Antipsychotic drugs are associated with increased risk of head and brain injuries among community-dwelling persons with Alzheimer’s disease
The use of antipsychotics is associated with increased risks of head and brain injuries among persons with Alzheimer’s disease, according to a recent study from the University of Eastern Finland. The risk increase was highest at the initiation of antipsychotic use. The results were published in the Journal of the American Geriatrics Society (JAGS).
“As adverse effects, antipsychotics may cause sedation, orthostatic hypotension, and arrhythmias which all may lead to falls. Among older persons, falls are the most common reason for traumatic brain injuries,” Researcher Vesa Tapiainen from the University of Eastern Finland explains as a possible mechanism for the association.

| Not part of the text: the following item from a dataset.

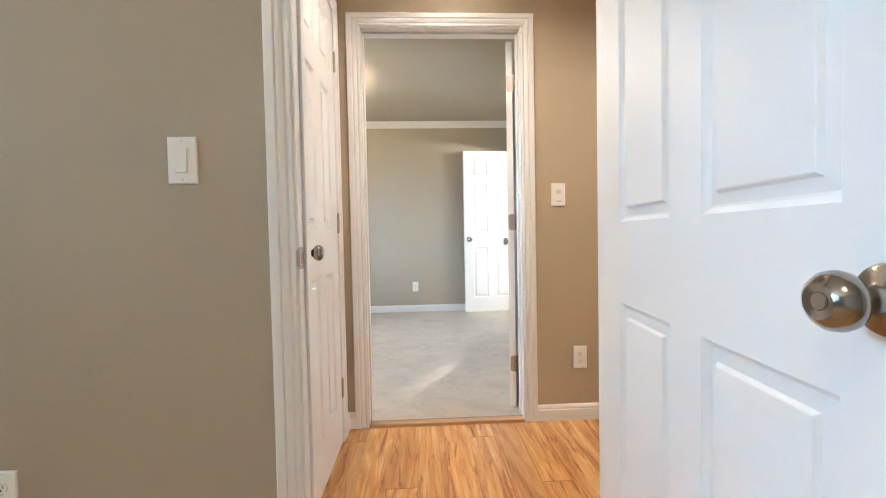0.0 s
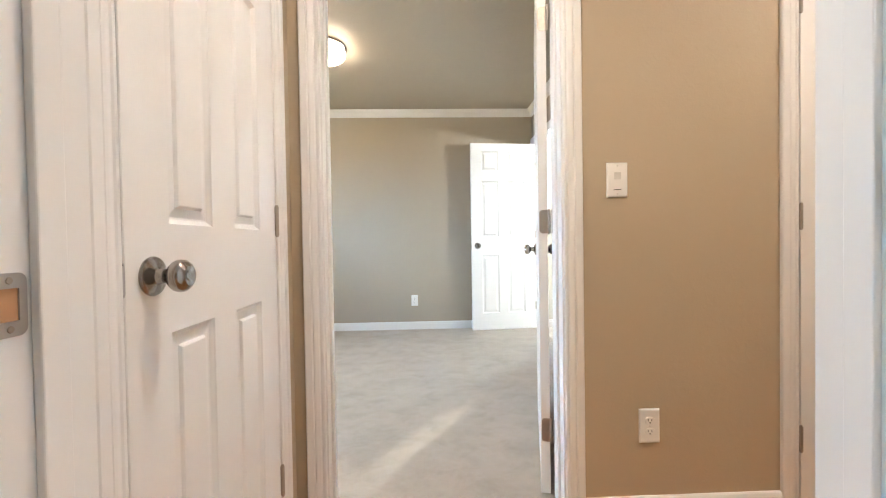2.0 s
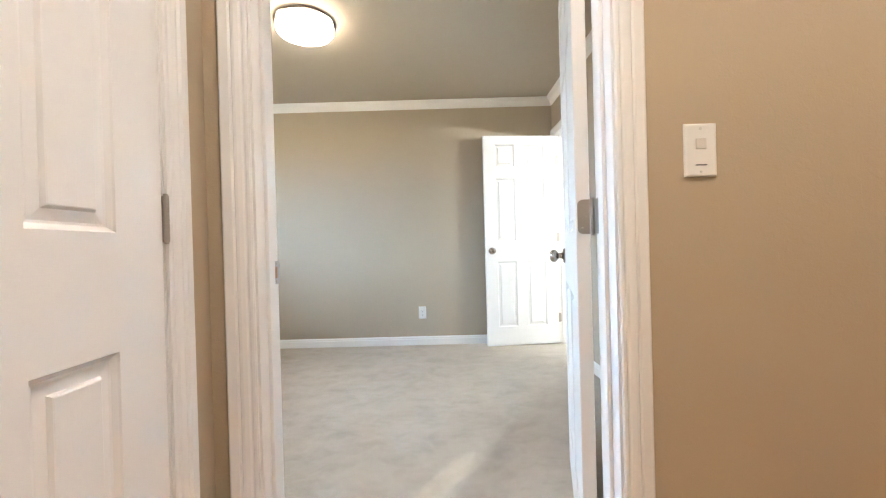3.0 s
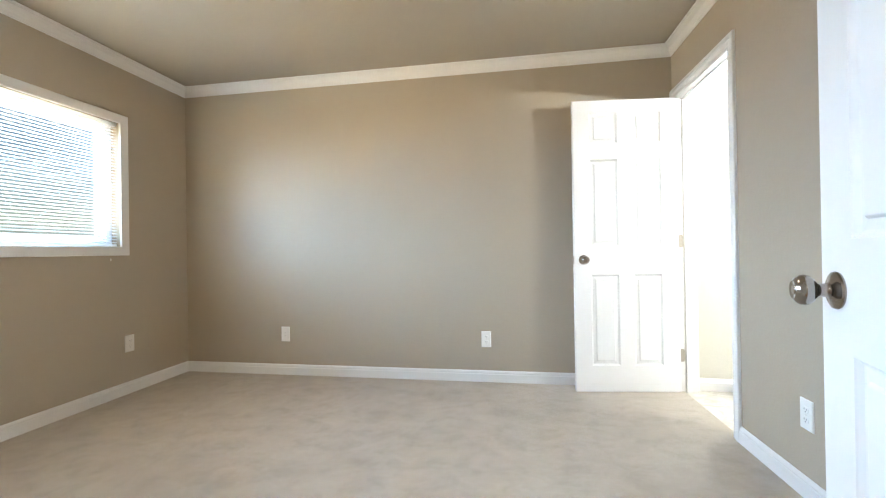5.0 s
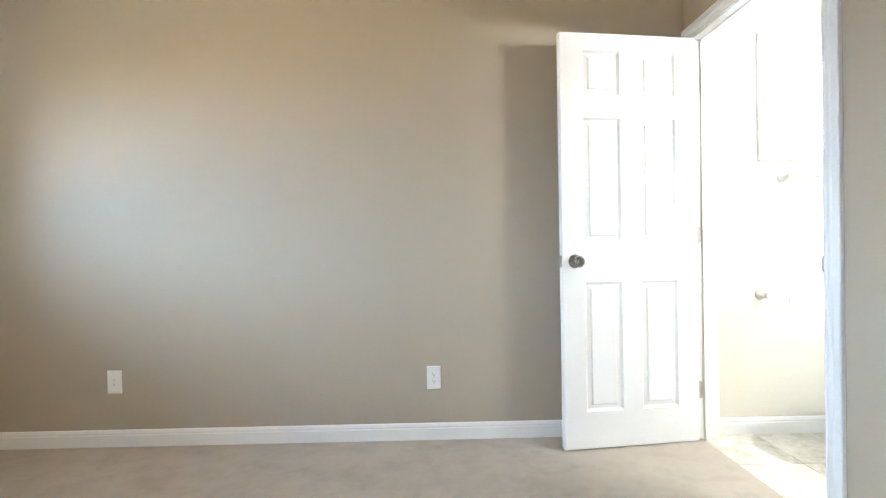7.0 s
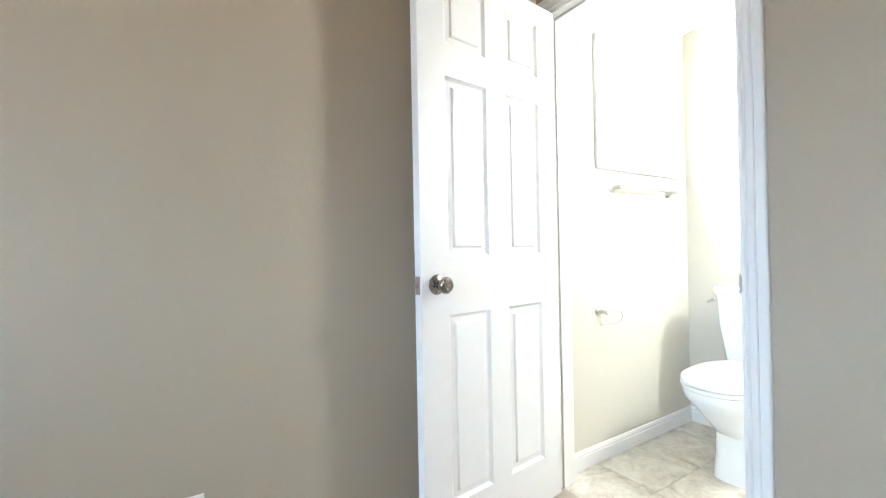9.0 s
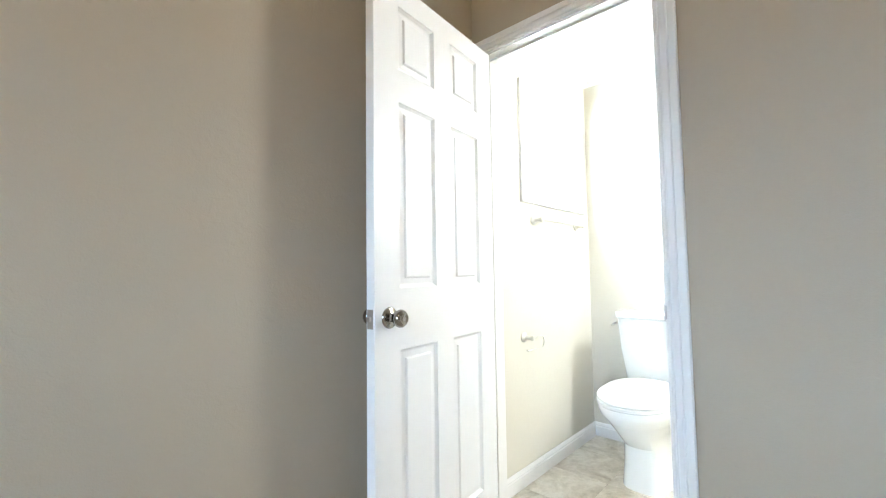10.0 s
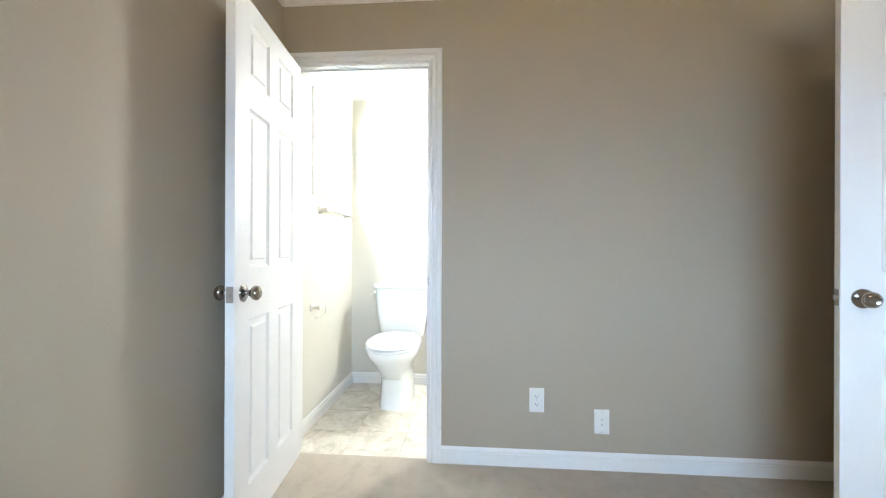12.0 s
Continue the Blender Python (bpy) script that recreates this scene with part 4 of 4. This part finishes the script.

Community-dwellers with Alzheimer’s disease who used antipsychotics had a 29% higher risk of head injuries and a 22% higher risk of traumatic brain injuries when compared to community-dwellers with Alzheimer’s disease who did not use antipsychotics. Among persons with Alzheimer’s disease, antipsychotics are commonly used to treat neuropsychiatric symptoms of Alzheimer’s disease. According to clinical care guidelines, treating the cause of these symptoms, such as pain, is the first line option and secondly non-pharmacological treatments should be prioritized. The use of antipsychotics should be restricted to most severe symptoms (such as severe aggression, agitation or psychosis). Following care guidelines and by carefully considering benefits and risks of adverse effects and events could possibly lower the incidence of head injuries and traumatic brain injuries.
The study was conducted using the nationwide register-based MEDALZ cohort which includes Finnish community dwellers with a newly diagnosed Alzheimer’s disease in 2005-2011 (70,719 persons). Persons were excluded if they had a prior head injury, antipsychotic use within one year prior to antipsychotic initiation or if they fulfilled other exclusion criteria of this study. The final study population was 21,795 persons who initiated antipsychotic use and 21,795 persons who did not use antipsychotics. Medicine use was extracted from the Finnish Prescription Register. Chronic diseases, use of other medications and socioeconomic position were taken into account.
The study was funded by the Academy of Finland and the Finnish Medical Society Duodecim.
Source: University of Eastern Finland (UEF Viestintä)
Full bibliographic information
The Risk of Head Injuries Associated With Antipsychotic Use Among Persons With Alzheimer’s disease. Journal of the American Geriatrics Society. 2020 Jan 7.